# General function PDE

1. Apr 12, 2008

### Mechmathian

1. The problem statement, all variables and given/known data

Does anyone know of how to proove that the solution of the differential equation $$u_{t} = u_{xx}$$ is f(x+t)+ g(x-t) in general functions.

2. Relevant equations

3. The attempt at a solution

It is a pretty easy problem for normal functions, but i have no clue of how to do it in general ones!

2. Apr 12, 2008

### Mechmathian

Sorry, the equation is $$u_{tt} = u_{xx}$$

3. Apr 12, 2008

### quasar987

Notice that with the change of variable a=x+t, b=x-t, the equation becomes u_ab=0, and is then easily solved by integrating twice.

4. Apr 12, 2008

### Coto

This equation is known as the wave equation.. It has several methods of solution including separation of variables, method of characteristics, and method by reduction to canonical form as quasar987 mentioned.

The easiest by far would be quasar's suggestion, and the hardest would be separation of variables since you have to interpret the solution carefully.
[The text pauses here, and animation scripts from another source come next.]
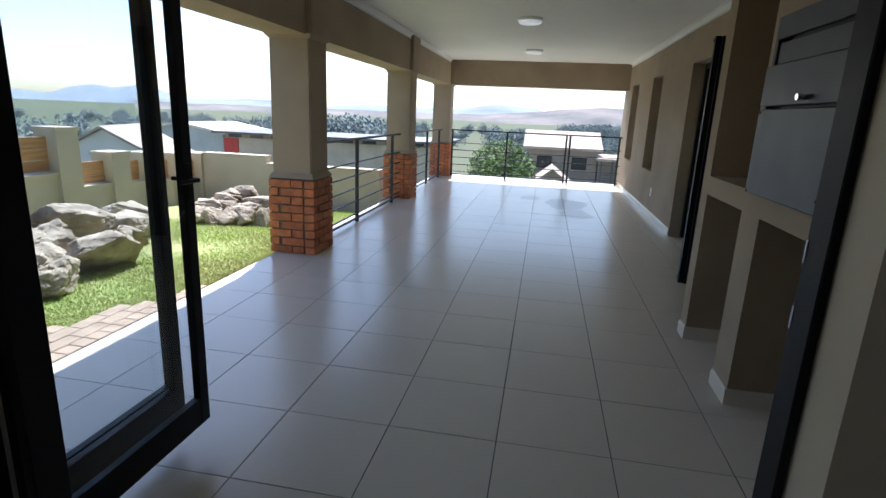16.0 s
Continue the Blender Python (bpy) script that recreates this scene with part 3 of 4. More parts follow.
# ---- folding patio door ----
DY0, DY1 = 7.625, 9.705
fr = holder("door_1", "black aluminium frame of the folding patio door", "door frame", kind="structure")
part("door_jamb", boxes((4.105, 4.19, DY0, DY0 + 0.02, 0.0, 1.99), bevel=0.003), M_BLACK, fr)
part("door_jamb", boxes((4.075, 4.165, DY1 - 0.03, DY1, 0.0, 1.99), bevel=0.003), M_BLACK, fr)
part("door_head", boxes((4.075, 4.165, DY0 + 0.02, DY1 - 0.03, 1.945, 1.99), bevel=0.003), M_BLACK, fr)
part("floor_track", boxes((4.085, 4.098, DY0, DY1, -0.005, 0.010), (4.108, 4.122, DY0, DY1, -0.005, 0.010)), M_RUBBER, fr)
part("strike_plate", boxes((4.178, 4.186, DY0 + 0.02, DY0 + 0.0225, 1.05, 1.10), (4.178, 4.186, DY0 + 0.02, DY0 + 0.0225, 0.91, 0.96), bevel=0.001), M_STEEL, fr, "steel strike plate")


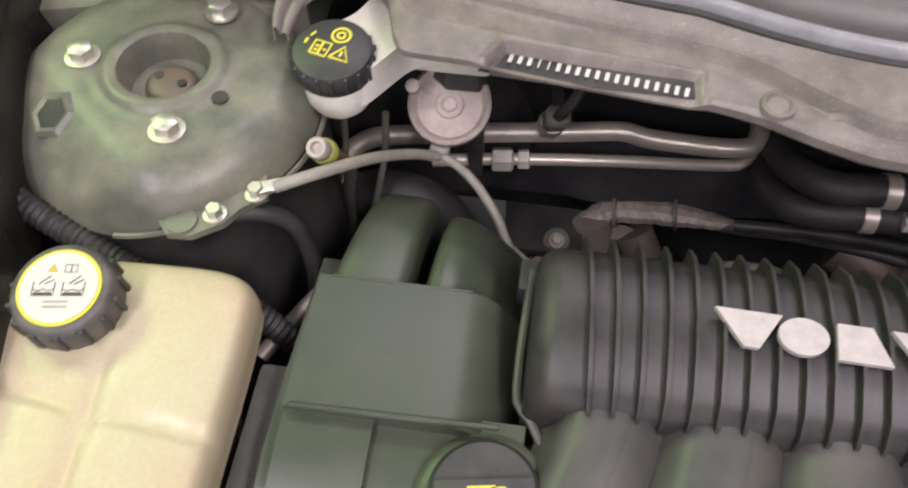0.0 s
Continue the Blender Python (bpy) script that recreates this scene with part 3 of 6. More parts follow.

By making a change of variables as suggested above, use the chain rule to write u_xx and u_tt in terms of u_aa and u_bb, etc. You end up with u_ab = 0 as quasar has mentioned. Now solve by integration and substitute back in a and b.

Last edited: Apr 12, 2008
5. Apr 12, 2008

### Mechmathian

Thank you for the answers, but I do not think that you take in account the fact that we are looking for solutions in GENERAL functions!! What does it mean to inegrate general functions, what does it mean to substitute variables?? I think that it is much more complex then what you are saying.

6. Apr 12, 2008

### quasar987

Certainly, f(x+t)+ g(x-t) does not solve $$u_{tt} = u_{xx}$$ for EVERY f and g.... For starters, they have to be at least twice differentiable for the statement to even make sense.

So maybe you're misinterpreting the question to some degree.

7. Apr 12, 2008

### Mechmathian

I'm sorry, maybe I am mistaking on the terms.. A general function is a functional on D- the finite, infinitely differentiable functions

8. Apr 12, 2008

### Coto

You'd be surprised.. it actually is exactly as we say. Remember the chain rule? We have a = x + t and b = x - t. So a = a(x,t), b = b(x,t). Now what are u_xx and u_tt. Well in order to do this you need to use the chain rule to write u_xx and u_tt in terms of u_aa, u_bb, u_ab, u_a, and u_b with coefficients which depend on the derivatives of a and b with respect to x and t.

After all said and done you end up with a canonical form u_ab = 0. Integrating w.r.t. a and b gives u = F(a) + G(b). => u = F(x+t) + G(x-t) as required.

9. Apr 12, 2008

### quasar987

Ah, you mean generalized functions.

10. Apr 12, 2008

### Mechmathian

Yeah)) Sorry!!

11. Apr 12, 2008

### quasar987

12. Apr 12, 2008

### Coto

The question seems a bit off. Generalized functions don't seem to naturally pop up here. They do more so for the heat equation.. or PDEs where you encounter kernels more often.

13. Apr 13, 2008

### Mechmathian

What I wrote is definitely true..
The other problem on this theme that was given to us is:

Is it true that a solution of $$u_{t}= u_{x}$$ in generalized functions looks locally like f(t+x)?

14. Apr 13, 2008

### Mechmathian

Does anyone even know a book, where I could read about those knids of problems!?